小田原市役所は4月16日,FAQ(Frequently Asked Question)システム『「スッキリ解決!よくある質問と回答」コーナー』を稼働した。システムは,オウケイウェイヴがASPサービスとして提供している「OKWave Quick-A」を利用している。

 このシステムの機能は大きく二つ。一つは,市役所に多く寄せられる質問や問い合わせと,それに対する回答をWebページ上に表示する機能。もう一つは,FAQシステムを通じて市民から寄せられる問い合わせ履歴とその回答履歴を,一元管理する機能だ。市民が自ら欲しい情報を探せるようにすることで,電話で問い合わせたり,市役所に出向いて質問したりする手間を省くことを目的としている。

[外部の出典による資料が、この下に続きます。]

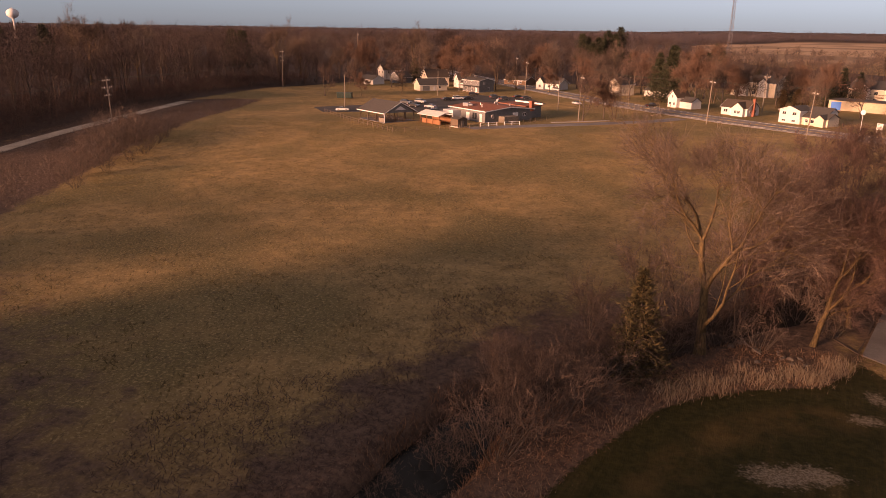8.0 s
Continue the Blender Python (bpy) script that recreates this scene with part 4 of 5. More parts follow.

 プロジェクトを開始したのは2006年12月。FAQシステムの開発プロジェクトで最も苦労したのが,FAQをどのように作成して,FAQをどのようなカテゴリで分類するかだった。FAQに不足があっては,市民のニーズに応えられない。また,カテゴリが分かりづらいと市民が欲しい情報にアクセスできない。しかも,この作業に与えられた時間は2007年1月の1カ月しかなかった。

 FAQ作成作業を取りまとめていた小田原市 広報広聴室の早野智洋氏は,「時間がない中で,不足のないFAQをどう作成するか相当悩んだ」と語る。解決策として早野氏は,ほかの自治体が公開しているFAQをたたき台にすることにした。集めたFAQは約1000件。これを関係する課に振り分け,小田原市に合う形で質問と回答,関連URLを記述してもらうことにした。

 各課に記述してもらったFAQを集めたところ,多くの修正が必要だった。例えば,FAQシステムが備える検索エンジンにヒットさせるための検索キーワードが不十分だった。小田原市では学童保育のことを「放課後児童クラブ」と表記するが,市民は「学童保育」で検索するために,これをキーワードで登録する必要があるといった具合だ。

 また,行政用語の使い過ぎで市民にとって分かりにくい表現になっているものを修正しなければならなかった。例えば,「家族介護用品支給事業について教えてください」という質問は,「高齢者の紙おむつ等を支給する制度があると聞いたのですが」にあらためた。